PUTNEY — Chris Pratt knows how hard it can be for students with learning disabilities.
"I'm someone who grew up with a learning disability - a learning difference," said Pratt, Windham Southwest Supervisory Union superintendent. "So it's important to me not just personally but professionally that we try to find opportunities for these kids who have not seen a lot of successes in their lives - to get that spark in the college environment."
Students in Windham Southwest and two other supervisory unions will have that opportunity via a new partnership with Putney-based Landmark College, which specializes in serving students with learning difficulties.
The deal extends Landmark educational programming - including dual-enrollment courses for college credit - to students in the Windham Southeast, Windham Southwest and Windham Central supervisory unions. It also makes Landmark's professional development services available to those unions at a discounted rate.
While the regional partnership carries benefits for the college and the supervisory unions, Landmark President Peter Eden said there's a more important reason to join forces.
"The bigger vision here, the bigger goal is to give these particular students some success," Eden said. "To give them some confidence, so they're emboldened and they can move on to college. And not just college - a career."
Landmark College opened in 1985 and was a pioneer in tailoring college programs to students with dyslexia.
More than three decades later, Landmark administrators say their niche is to "exclusively serve students who learn differently." That includes students with dyslexia, attention deficit hyperactivity disorder and autism spectrum disorder.
The college has continued to evolve, offering its first bachelor's degree programs in 2012 and recently expanding its physical facilities.
Thursday's announcement represents a different sort of expansion. Building on a partnership with Brattleboro Union High School, Landmark now has a memorandum of understanding with three supervisory unions that cover most of Windham County.
The agreement, which took effect Jan. 1 and continues indefinitely, has three main elements:
Students in sixth, seventh and eighth grades can participate in Landmark's summer program, titled "Expanded Learning Opportunities in Science, Technology, Engineering and Mathematics."
That program started last year and is scheduled to expand into two offerings in summer 2017 - computer science and forensic science.
Like Landmark's other programs, the summer offering is geared toward students with learning disabilities. The idea is to impart so-called "STEM" skills and problem-solving abilities as well as a degree of confidence - a feeling of "this is OK, I can do this, I can handle this," said Susan Grabowski, Landmark's director of short-term programs.
Windham Central Superintendent Bill Anton sees such programs as an important opportunity, given that one in five of his supervisory union's students has a learning difficulty.
"It's almost like a preview giving kids a taste of what learning can look like," Anton said. "And doing it in an expert environment."

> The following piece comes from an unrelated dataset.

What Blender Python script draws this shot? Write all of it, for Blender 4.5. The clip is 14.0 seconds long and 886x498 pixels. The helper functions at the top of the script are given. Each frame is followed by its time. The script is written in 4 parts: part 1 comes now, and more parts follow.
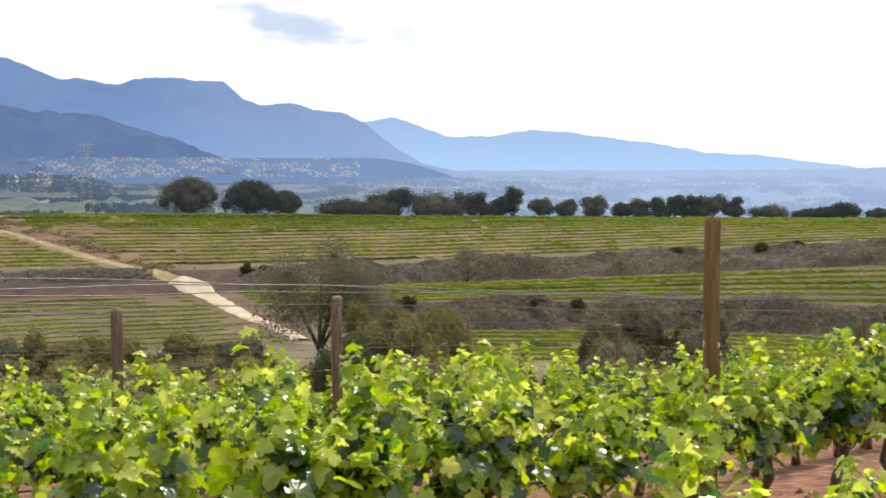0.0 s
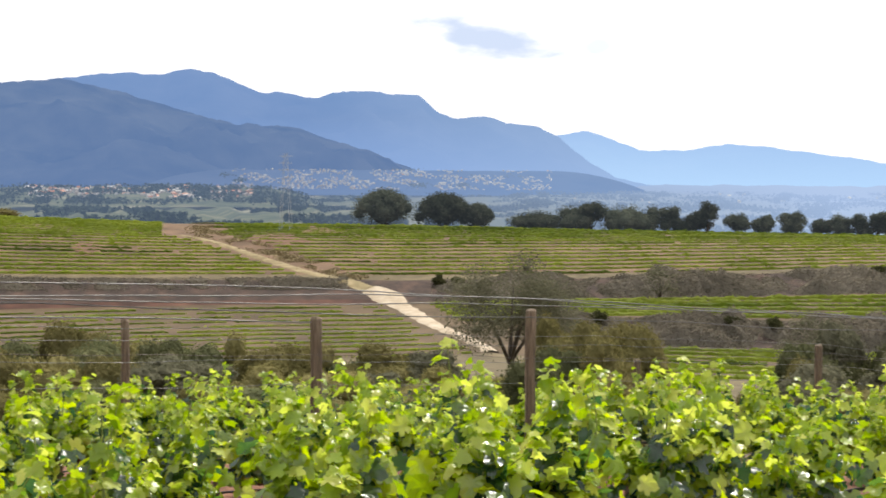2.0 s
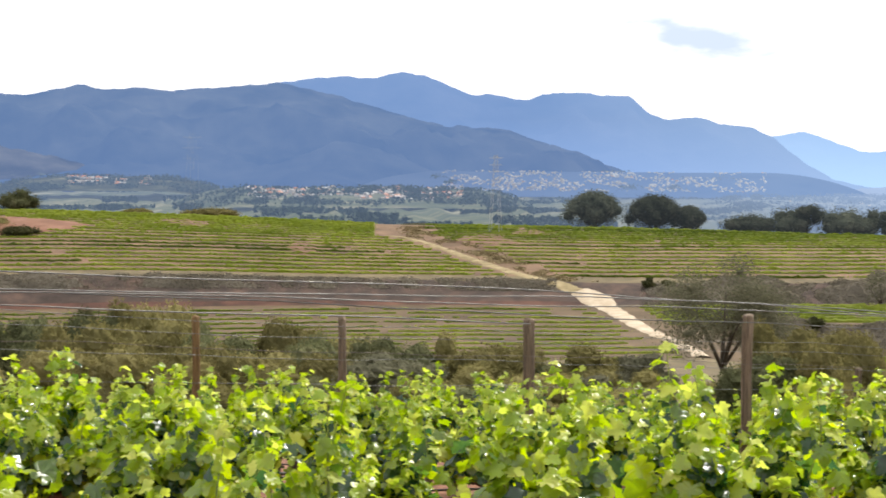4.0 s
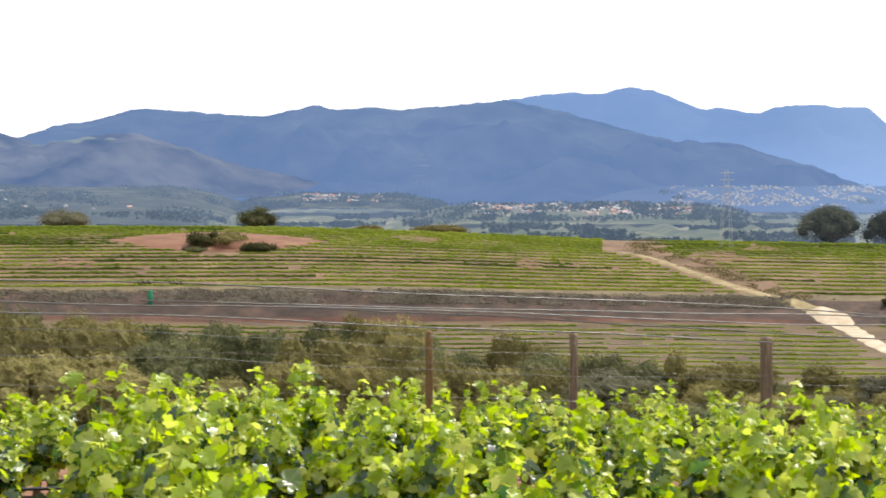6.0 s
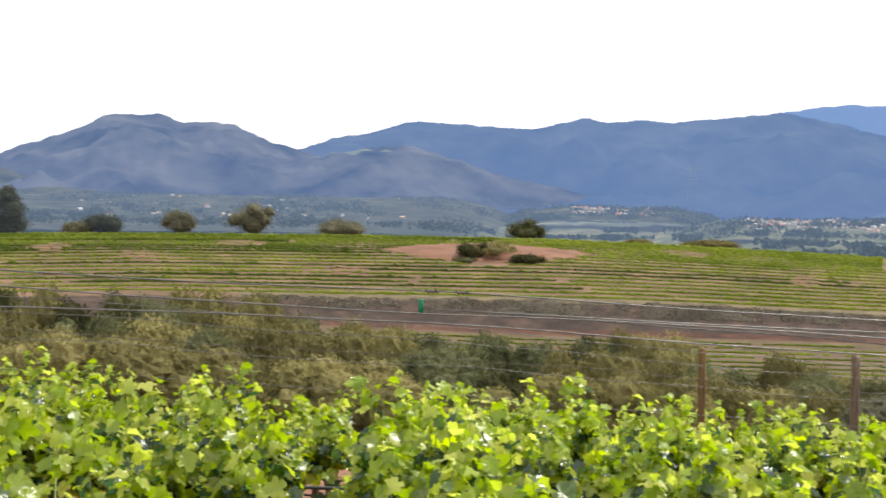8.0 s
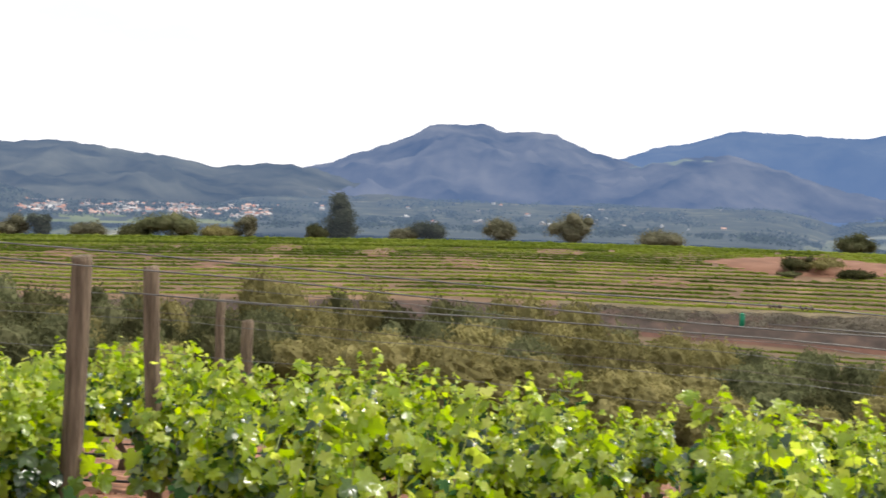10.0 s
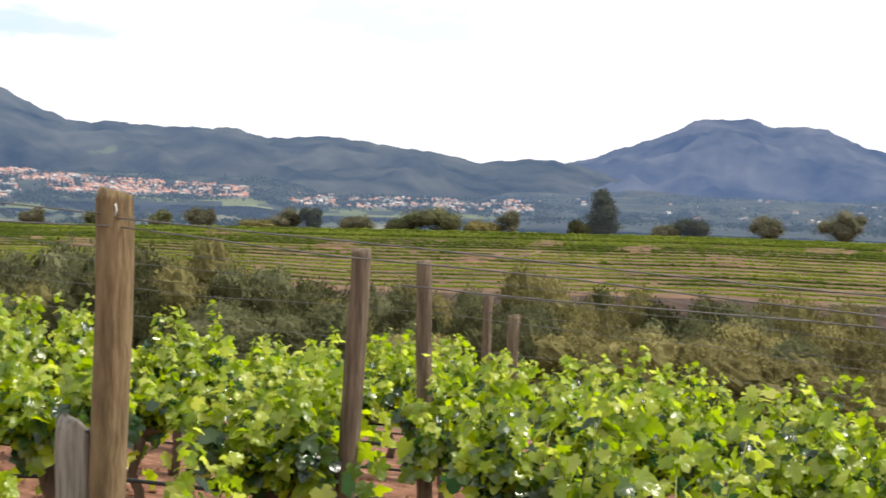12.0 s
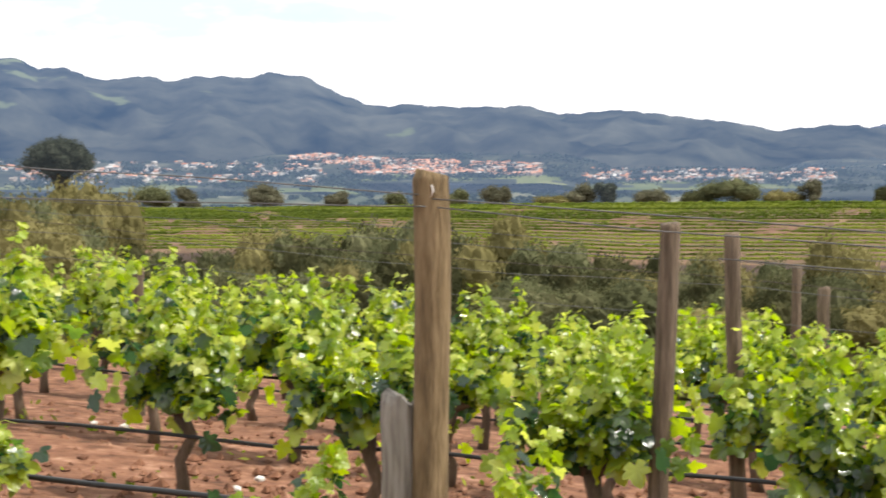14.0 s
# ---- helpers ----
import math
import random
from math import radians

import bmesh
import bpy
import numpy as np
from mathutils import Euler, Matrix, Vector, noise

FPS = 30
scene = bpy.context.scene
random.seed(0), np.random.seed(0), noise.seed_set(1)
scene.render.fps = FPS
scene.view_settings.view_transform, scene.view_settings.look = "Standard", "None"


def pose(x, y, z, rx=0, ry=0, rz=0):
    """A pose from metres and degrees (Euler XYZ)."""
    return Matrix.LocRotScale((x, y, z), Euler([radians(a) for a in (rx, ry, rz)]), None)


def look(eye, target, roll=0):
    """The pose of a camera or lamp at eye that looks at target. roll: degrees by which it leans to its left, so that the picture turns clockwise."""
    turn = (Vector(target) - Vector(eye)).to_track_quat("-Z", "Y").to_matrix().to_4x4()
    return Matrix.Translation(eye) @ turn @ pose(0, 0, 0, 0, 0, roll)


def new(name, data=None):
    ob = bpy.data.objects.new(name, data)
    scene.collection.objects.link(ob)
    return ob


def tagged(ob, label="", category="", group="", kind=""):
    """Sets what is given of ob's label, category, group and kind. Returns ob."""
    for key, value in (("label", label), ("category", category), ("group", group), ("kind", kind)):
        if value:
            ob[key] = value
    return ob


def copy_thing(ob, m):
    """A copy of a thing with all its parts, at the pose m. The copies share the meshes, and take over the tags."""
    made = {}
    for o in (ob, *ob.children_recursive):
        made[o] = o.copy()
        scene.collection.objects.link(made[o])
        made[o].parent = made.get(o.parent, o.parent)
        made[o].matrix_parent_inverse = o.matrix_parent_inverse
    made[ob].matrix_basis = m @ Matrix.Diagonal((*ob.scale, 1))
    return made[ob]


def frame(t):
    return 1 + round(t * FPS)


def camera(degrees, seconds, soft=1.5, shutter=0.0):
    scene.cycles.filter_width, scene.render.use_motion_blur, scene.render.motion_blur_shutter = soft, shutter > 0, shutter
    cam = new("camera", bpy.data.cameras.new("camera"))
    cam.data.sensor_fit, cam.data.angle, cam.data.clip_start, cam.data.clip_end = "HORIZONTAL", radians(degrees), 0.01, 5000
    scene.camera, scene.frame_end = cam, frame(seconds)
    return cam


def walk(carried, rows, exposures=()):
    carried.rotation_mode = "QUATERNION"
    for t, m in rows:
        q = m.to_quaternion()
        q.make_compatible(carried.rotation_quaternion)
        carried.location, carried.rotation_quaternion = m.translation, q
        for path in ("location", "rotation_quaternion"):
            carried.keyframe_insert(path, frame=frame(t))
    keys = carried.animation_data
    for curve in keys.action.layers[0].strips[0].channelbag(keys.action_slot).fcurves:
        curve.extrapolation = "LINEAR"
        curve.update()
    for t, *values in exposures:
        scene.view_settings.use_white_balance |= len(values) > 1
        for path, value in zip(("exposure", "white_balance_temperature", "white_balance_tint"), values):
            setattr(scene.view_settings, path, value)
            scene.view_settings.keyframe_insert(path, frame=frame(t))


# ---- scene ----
cam = camera(35.97, 14.0, soft=1.7, shutter=0.4)
EYE, ARM = 1.7, 0.28          # eye height; the camera is held out at arm's length while its holder turns


def held(yaw, pitch, roll):
    a, b = radians(yaw), radians(pitch)
    eye = Vector((-ARM * math.sin(a), ARM * math.cos(a), EYE))
    way = Vector((-math.sin(a) * math.cos(b), math.cos(a) * math.cos(b), math.sin(b)))
    return look(eye, eye + way, roll)


TURNS = [(0, 0.01, -3.23, -0.19), (0.5, 1.96, -3.12, -0.20), (1, 3.95, -2.91, -0.24), (1.5, 5.96, -2.71, -0.06), (2, 8.03, -2.68, 0.30),
         (4.5, 19.19, -2.56, 0.36), (5, 21.65, -2.43, 0.33), (5.5, 23.95, -2.32, 0.21), (6, 26.30, -2.02, 0.08), (6.5, 28.84, -1.75, 0.06),
         (7, 31.61, -1.64, 0.09), (9.5, 47.37, -1.54, 1.76), (10, 50.83, -1.45, 1.66), (10.5, 53.78, -1.54, 2.05), (11, 56.56, -1.73, 1.95),
         (11.5, 59.35, -1.93, 2.06), (12, 61.75, -1.97, 2.05), (12.5, 64.75, -2.04, 2.02), (13, 67.60, -2.30, 2.20), (13.5, 70.44, -2.76, 1.65),
         (14, 74.07, -3.24, 0.13)]
EXPOSURES = [(0, -0.02), (2, 0.04), (4.5, 0.2), (7, 0.22), (9.5, 0.14), (12, 0.07), (13, 0.05), (13.5, 0.07), (14, 0.26)]
walk(cam, [(t, held(*turn)) for t, *turn in TURNS], EXPOSURES)

# ---- light ----
SUN_AZ, SUN_EL = -25.0, 56.0   # degrees: to the left of +y, and up
world = bpy.data.worlds.new("sky")
scene.world = world
world.use_nodes = True
wn, wl = world.node_tree.nodes, world.node_tree.links
wn.clear()
w_out, w_bg = wn.new("ShaderNodeOutputWorld"), wn.new("ShaderNodeBackground")
w_sky = wn.new("ShaderNodeTexSky")
w_sky.sky_type, w_sky.sun_disc = "NISHITA", False
w_sky.sun_elevation, w_sky.sun_rotation = radians(SUN_EL), radians(-SUN_AZ)
w_sky.dust_density, w_sky.air_density = 2.5, 1.0
w_co = wn.new("ShaderNodeTexCoord")
w_noise = wn.new("ShaderNodeTexNoise")
w_noise.inputs["Scale"].default_value, w_noise.inputs["Detail"].default_value = 26.0, 5.0
w_map = wn.new("ShaderNodeMapping")
w_map.inputs["Scale"].default_value = (1.0, 1.0, 3.0)
wl.new(w_co.outputs["Generated"], w_map.inputs["Vector"])
wl.new(w_map.outputs["Vector"], w_noise.inputs["Vector"])


def w_math(kind, a, c=None):
    n = wn.new("ShaderNodeMath")
    n.operation = kind
    for k, v in enumerate((a, c)):
        if isinstance(v, (int, float)):
            n.inputs[k].default_value = v
        elif v is not None:
            wl.new(v, n.inputs[k])
    return n.outputs[0]


def w_dot(axis):
    n = wn.new("ShaderNodeVectorMath")
    n.operation = "DOT_PRODUCT"
    n.inputs[1].default_value = axis
    wl.new(w_co.outputs["Generated"], n.inputs[0])
    return n.outputs["Value"]


def w_cloud(base, az, el, wide, high, tilt, colour, amount):
    """A ragged shaded cloud about a bearing and height, of that many degrees."""
    a, e, r = radians(az), radians(el), radians(tilt)
    ahead = Vector((-math.sin(a) * math.cos(e), math.cos(a) * math.cos(e), math.sin(e)))
    right = Vector((math.cos(a), math.sin(a), 0))
    up = right.cross(ahead)
    u, v = right * math.cos(r) + up * math.sin(r), up * math.cos(r) - right * math.sin(r)
    x = w_math("DIVIDE", w_dot(u), math.sin(radians(wide / 2)))
    y = w_math("DIVIDE", w_dot(v), math.sin(radians(high / 2)))
    d = w_math("SQRT", w_math("ADD", w_math("MULTIPLY", x, x), w_math("MULTIPLY", y, y)))
    d = w_math("ADD", d, w_math("MULTIPLY", w_math("SUBTRACT", w_noise.outputs["Fac"], 0.5), 2.4))
    rng = wn.new("ShaderNodeMapRange")
    rng.interpolation_type = "SMOOTHSTEP"
    rng.inputs["From Min"].default_value, rng.inputs["From Max"].default_value = 1.25, 0.35
    rng.inputs["To Min"].default_value, rng.inputs["To Max"].default_value = 0.0, amount
    wl.new(d, rng.inputs["Value"])
    front = w_math("MULTIPLY", rng.outputs["Result"], w_math("GREATER_THAN", w_dot(ahead), 0.0))
    m = wn.new("ShaderNodeMix")
    m.data_type = "RGBA"
    wl.new(front, m.inputs["Factor"])
    wl.new(base, m.inputs["A"])
    m.inputs["B"].default_value = (*colour, 1)
    return m.outputs["Result"]


w_mix = wn.new("ShaderNodeMix")
w_mix.data_type = "RGBA"
w_mix.inputs["Factor"].default_value = 0.92
w_mix.inputs["B"].default_value = (11.9, 11.9, 12.1, 1)      # thin bright cloud that veils the whole sky
wl.new(w_sky.outputs["Color"], w_mix.inputs["A"])
w_col = w_cloud(w_mix.outputs["Result"], 5.9, 6.0, 6.8, 1.3, -12, (6.4, 7.4, 9.4), 0.95)
w_col = w_cloud(w_col, 1.6, 5.8, 1.3, 0.8, 0, (8.0, 8.8, 10.2), 0.6)
w_col = w_cloud(w_col, 78.5, 6.5, 8.0, 1.2, -5, (7.7, 8.9, 10.1), 0.9)
w_col = w_cloud(w_col, 86.0, 6.9, 16.0, 3.6, 3, (7.4, 8.9, 10.3), 0.9)
w_col = w_cloud(w_col, 64.5, 7.4, 10.0, 2.4, 0, (8.6, 9.7, 10.6), 0.8)
wl.new(w_col, w_bg.inputs["Color"])
w_bg.inputs["Strength"].default_value = 0.10
wl.new(w_bg.outputs["Background"], w_out.inputs["Surface"])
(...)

Students in the three supervisory unions also can take Landmark courses for college credit. Currently, the college's dual-enrollment offerings include introduction to communication, introduction to public speaking and perspectives in learning, though administrators say they're looking to expand that curriculum.
Such courses are available at Landmark or online - a key feature for students who don't live near Putney or don't have readily available transportation.
Windham Southeast Superintendent Ron Stahley said some of his students already have partaken of Landmark courses via an agreement with Windham Regional Collegiate High School. "I think these online opportunities are just going to expand our involvement," Stahley said.
Administrators said the courses are tailored to those with learning difficulties, and that extends beyond the coursework itself.
Manju Banerjee, Landmark's vice president for educational research and innovation, noted that "many of our students get lost in college in the verbiage of a syllabus." So the college's syllabi are set up day-by-day with assignment due dates displayed prominently.
"That is the trigger for students who often have difficulty turning in assignments on time," Banerjee said. "It starts with the essentials - it's ordered in a different way."
The supervisory unions also have discounted access to professional development programs at Landmark. Administrators said the college's Institute for Research and Training has a variety of offerings for educators including workshops, webinars, a summer institute and an innovation symposium.
"It's a fabulous resource that we have here," Pratt said. "We just need to tap into it more."
Also included in the new agreement is a fundraising/grant-writing arrangement between the college and the supervisory unions.
While dual-enrollment courses are funded via a state voucher program, there is a charge for the middle school and professional development offerings, said Lynne Feal-Staub, Landmark's director of grants and sponsored programs.
Landmark is offering assistance to find funding to keep those costs relatively low, Feal-Staub said. "The schools don't have, necessarily, a lot of resources to pump out grant applications," she said. "We have the resources here."